* BEGIN DATA BLOCK *

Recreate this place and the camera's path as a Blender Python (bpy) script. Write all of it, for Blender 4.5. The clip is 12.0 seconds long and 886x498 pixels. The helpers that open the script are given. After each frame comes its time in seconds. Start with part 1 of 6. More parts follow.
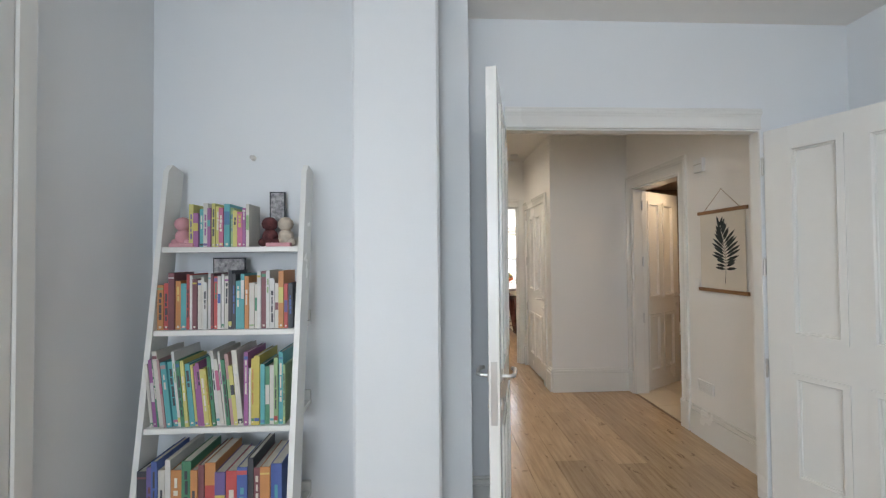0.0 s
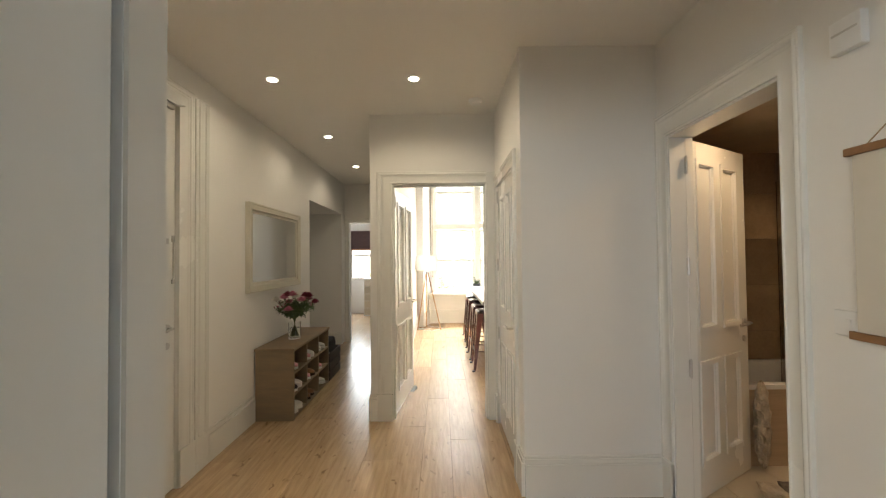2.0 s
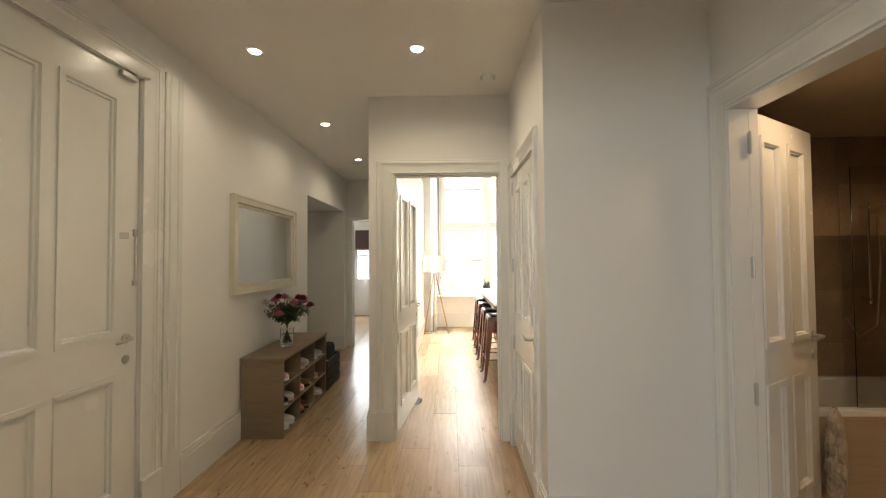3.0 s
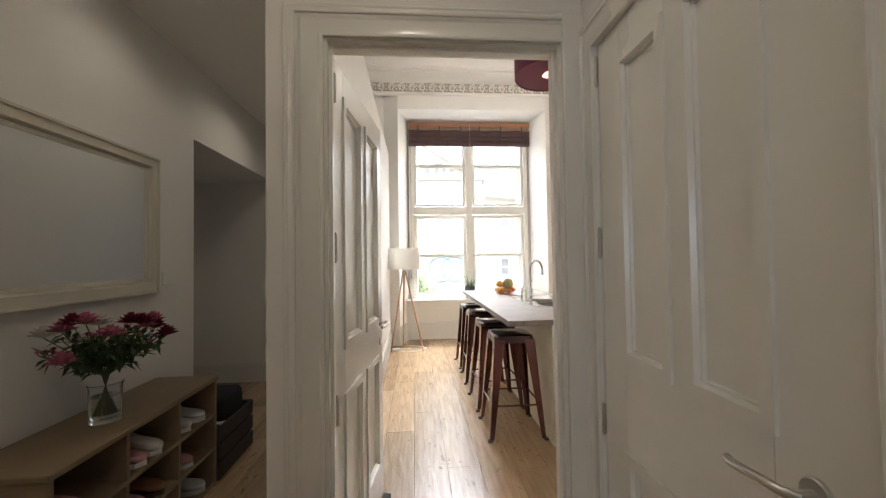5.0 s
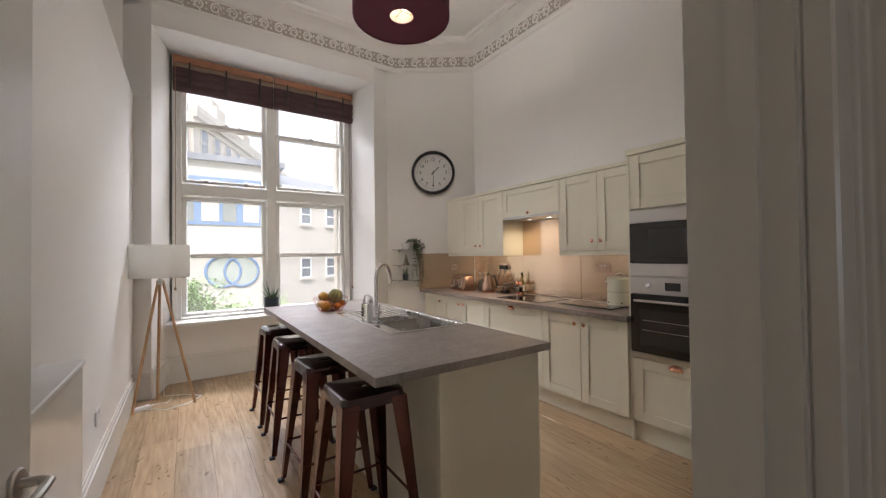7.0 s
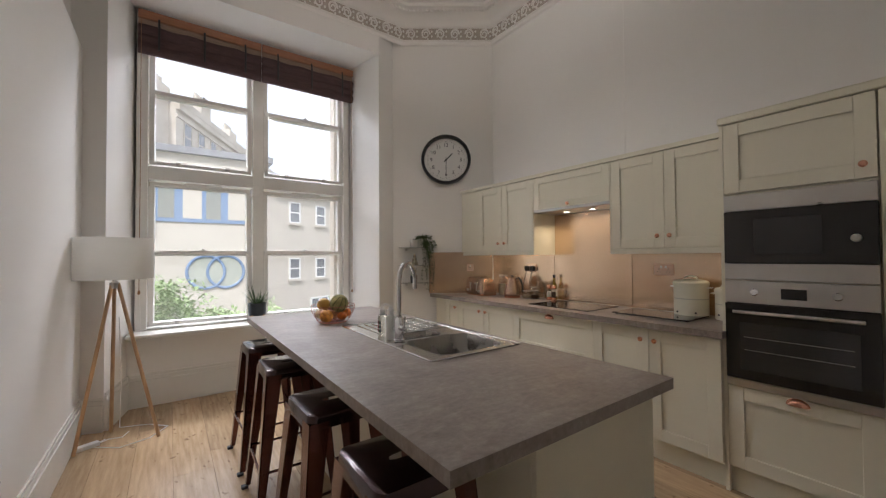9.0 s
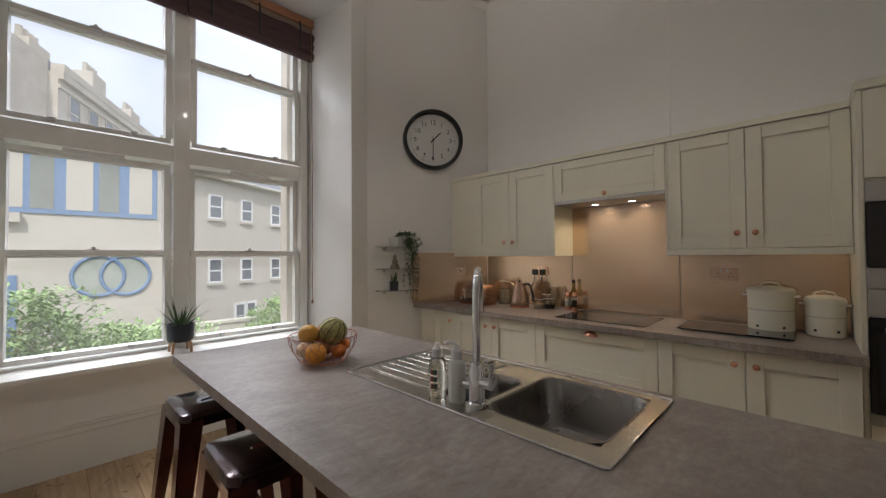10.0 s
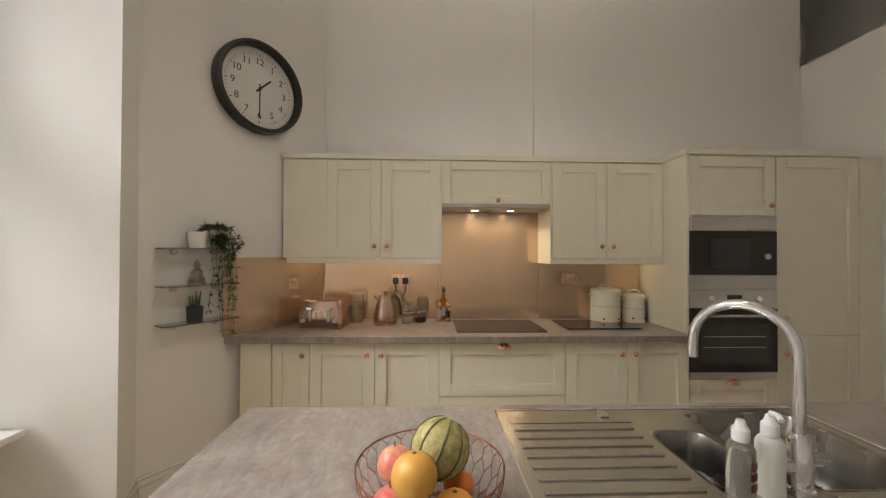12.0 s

* END DATA BLOCK *

- GOAL: Every line of the material is to be quoted exactly, with no pictures carried over.

- EXERCISE SOLUTION:
Recreate this place and the camera's path as a Blender Python (bpy) script. Write all of it, for Blender 4.5. The clip is 12.0 seconds long and 886x498 pixels. The helpers that open the script are given. After each frame comes its time in seconds. Start with part 1 of 6. More parts follow.
0.0 s
2.0 s
3.0 s
5.0 s
7.0 s
9.0 s
10.0 s
12.0 s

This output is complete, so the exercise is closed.